Abstract

One effect of climate change may be increased hurricane frequency or intensity due to changes in atmospheric and geoclimatic factors. It has been hypothesized that wetland restoration and infrastructure hardening measures may improve infrastructure resilience to increased hurricane frequency and intensity. This paper describes a parametric decision model used to assess the tradeoffs between wetland restoration and infrastructure hardening for electric power networks. We employ a hybrid economic input–output life-cycle analysis (EIO-LCA) model to capture: construction costs and life-cycle emissions for transitioning from the current electric power network configuration to a hardened network configuration; construction costs and life-cycle emissions associated with wetland restoration; and the intrinsic value of wetland restoration. Uncertainty is accounted for probabilistically through a Monte Carlo hurricane simulation model and parametric sensitivity analysis for the number of hurricanes expected to impact the project area during the project cycle and the rate of wetland storm surge attenuation.
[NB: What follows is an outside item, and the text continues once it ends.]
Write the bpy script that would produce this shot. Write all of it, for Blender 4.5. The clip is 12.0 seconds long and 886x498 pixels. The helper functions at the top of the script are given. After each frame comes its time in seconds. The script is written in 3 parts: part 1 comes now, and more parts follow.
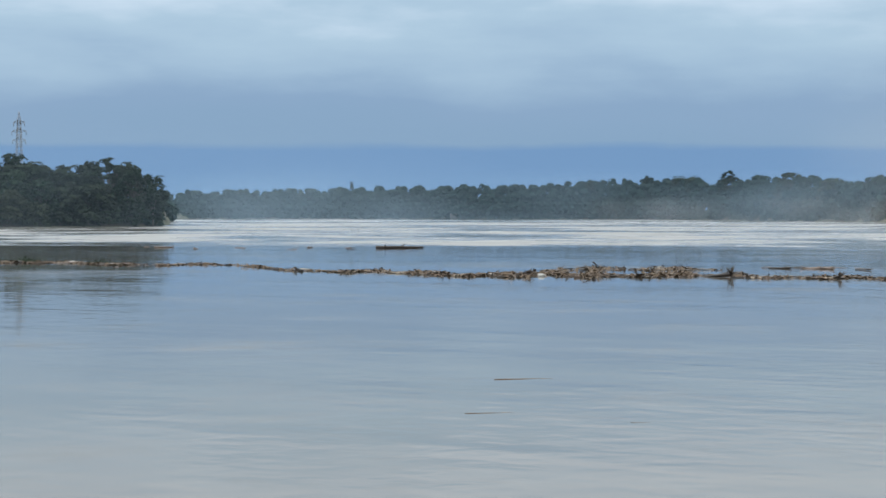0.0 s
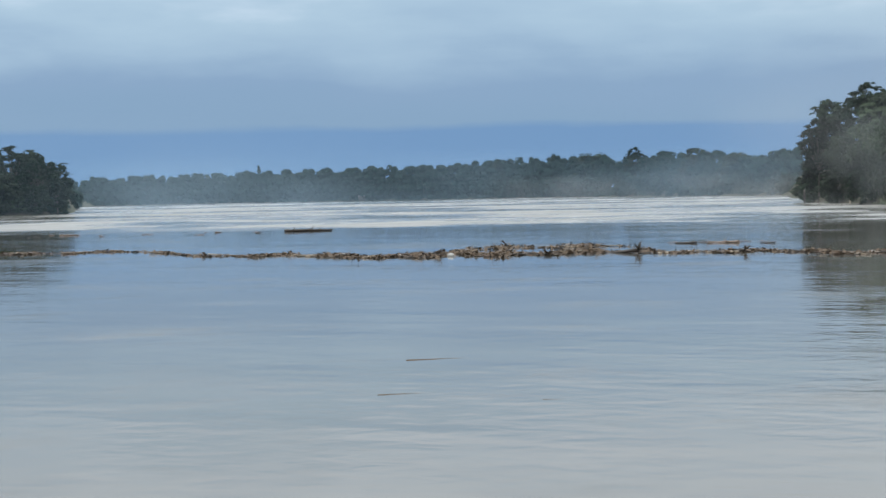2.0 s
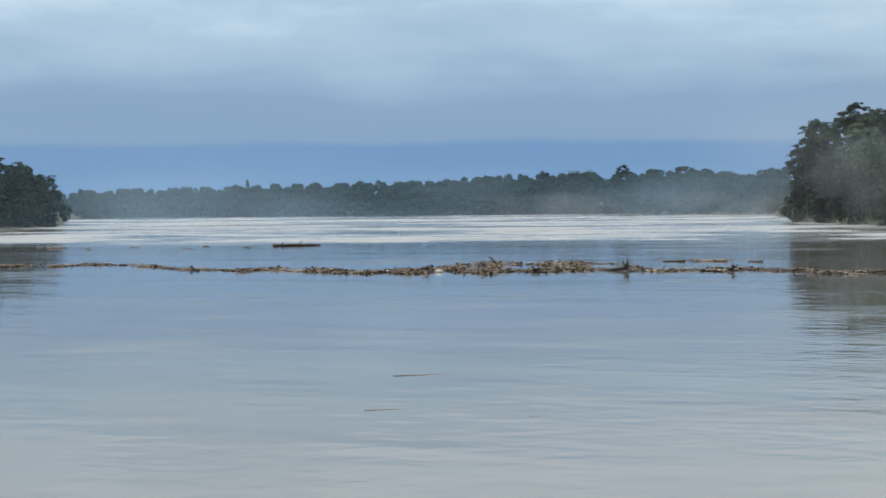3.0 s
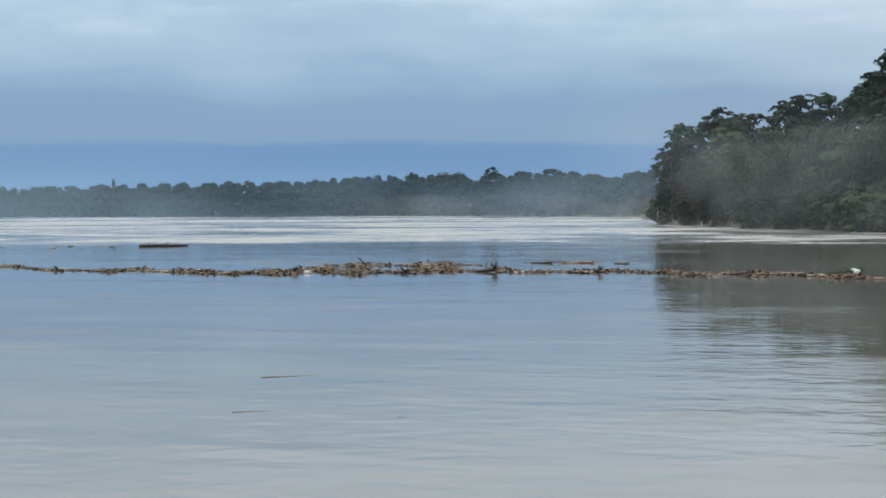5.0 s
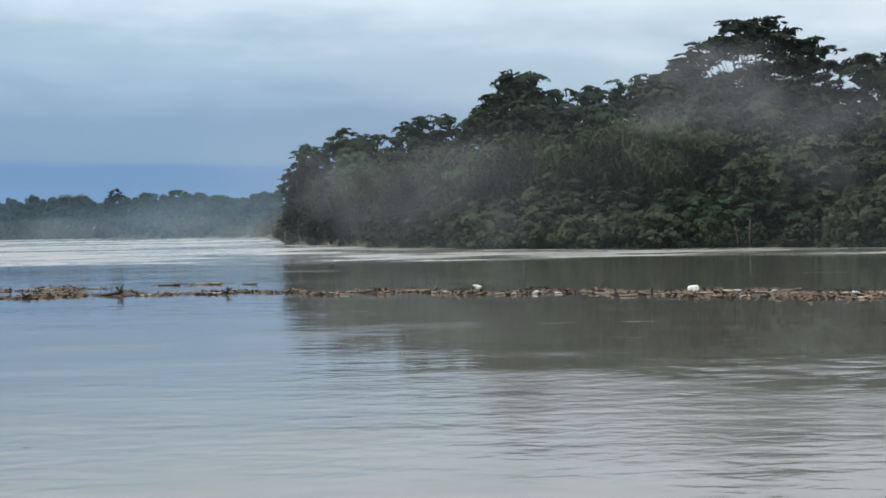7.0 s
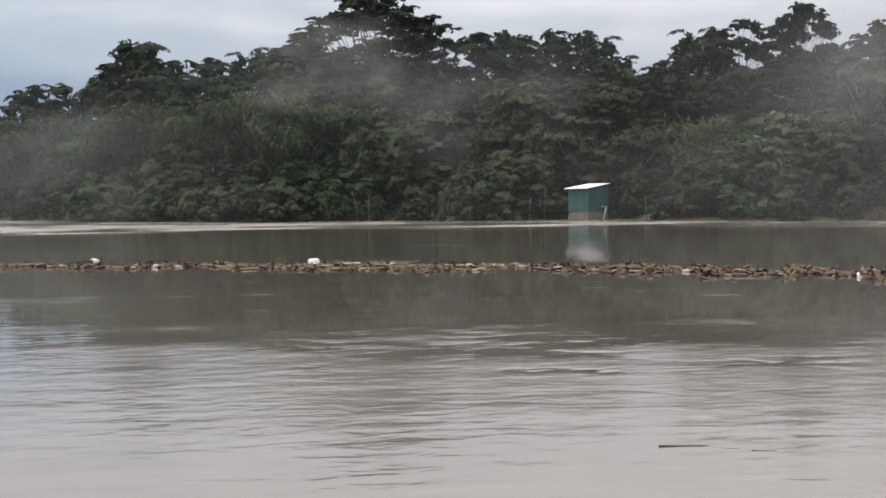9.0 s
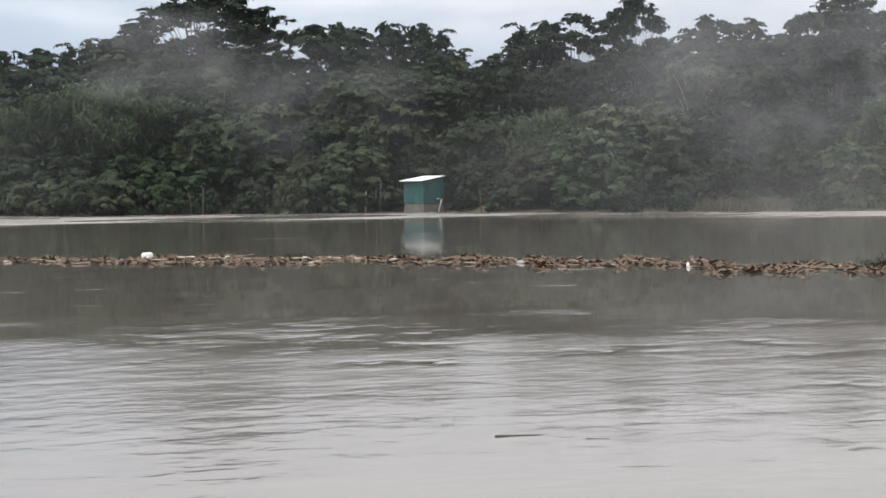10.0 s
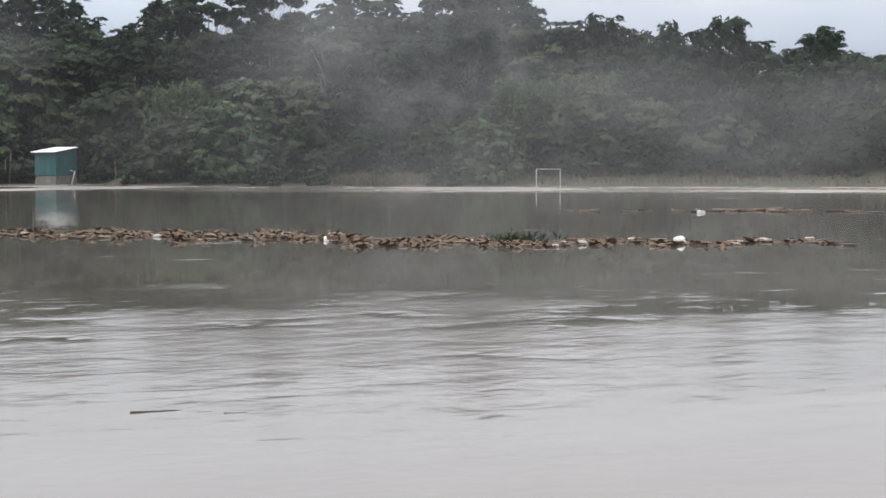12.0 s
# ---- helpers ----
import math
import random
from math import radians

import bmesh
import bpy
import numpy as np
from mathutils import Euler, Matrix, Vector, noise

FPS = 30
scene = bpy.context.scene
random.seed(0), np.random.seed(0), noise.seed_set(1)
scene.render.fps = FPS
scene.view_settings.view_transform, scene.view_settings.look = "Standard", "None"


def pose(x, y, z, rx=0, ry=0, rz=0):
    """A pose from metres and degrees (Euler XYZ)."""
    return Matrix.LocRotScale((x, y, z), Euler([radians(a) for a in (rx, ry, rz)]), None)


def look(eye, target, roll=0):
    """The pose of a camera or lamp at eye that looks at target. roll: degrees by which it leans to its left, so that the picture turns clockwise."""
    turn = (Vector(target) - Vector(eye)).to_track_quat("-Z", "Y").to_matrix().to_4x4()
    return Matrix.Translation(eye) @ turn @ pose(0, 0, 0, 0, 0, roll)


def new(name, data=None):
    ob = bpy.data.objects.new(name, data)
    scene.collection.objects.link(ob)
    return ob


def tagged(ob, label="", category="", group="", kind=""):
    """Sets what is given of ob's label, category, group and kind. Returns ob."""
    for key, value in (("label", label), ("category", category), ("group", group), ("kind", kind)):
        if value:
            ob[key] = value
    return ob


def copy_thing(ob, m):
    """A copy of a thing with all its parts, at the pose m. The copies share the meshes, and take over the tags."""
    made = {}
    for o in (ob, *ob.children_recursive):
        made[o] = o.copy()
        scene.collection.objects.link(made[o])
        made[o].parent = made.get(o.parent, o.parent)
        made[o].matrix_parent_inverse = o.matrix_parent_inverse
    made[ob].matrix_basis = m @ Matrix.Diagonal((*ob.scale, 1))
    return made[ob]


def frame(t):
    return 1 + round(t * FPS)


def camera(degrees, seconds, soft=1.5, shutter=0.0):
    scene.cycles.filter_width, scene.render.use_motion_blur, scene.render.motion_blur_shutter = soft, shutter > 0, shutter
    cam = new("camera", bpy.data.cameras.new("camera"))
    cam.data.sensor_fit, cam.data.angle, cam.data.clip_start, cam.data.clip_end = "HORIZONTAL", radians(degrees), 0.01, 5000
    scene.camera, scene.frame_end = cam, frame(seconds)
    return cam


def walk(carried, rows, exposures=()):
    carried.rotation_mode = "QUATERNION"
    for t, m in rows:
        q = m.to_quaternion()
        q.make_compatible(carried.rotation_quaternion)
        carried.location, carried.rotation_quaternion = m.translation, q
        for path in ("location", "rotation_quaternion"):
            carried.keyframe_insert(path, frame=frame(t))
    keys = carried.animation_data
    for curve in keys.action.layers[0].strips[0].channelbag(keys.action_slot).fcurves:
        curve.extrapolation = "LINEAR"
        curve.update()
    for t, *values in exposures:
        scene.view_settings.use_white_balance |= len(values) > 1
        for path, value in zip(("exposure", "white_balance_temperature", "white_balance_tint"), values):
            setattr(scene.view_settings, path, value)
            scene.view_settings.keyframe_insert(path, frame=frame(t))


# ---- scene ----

Our analysis robustly indicates that wetland restoration and undergrounding of electric power network infrastructure is not preferred to the “do-nothing” option of keeping all power lines overhead without wetland protection. However, we suggest a few items for future investigation. For example, our results suggest that, for the small case study developed, synergistic benefits of simultaneously hardening infrastructure and restoring wetlands may be limited, although research using a larger test bed while integrating additional costs may find an enhanced value of wetland restoration for disaster loss mitigation.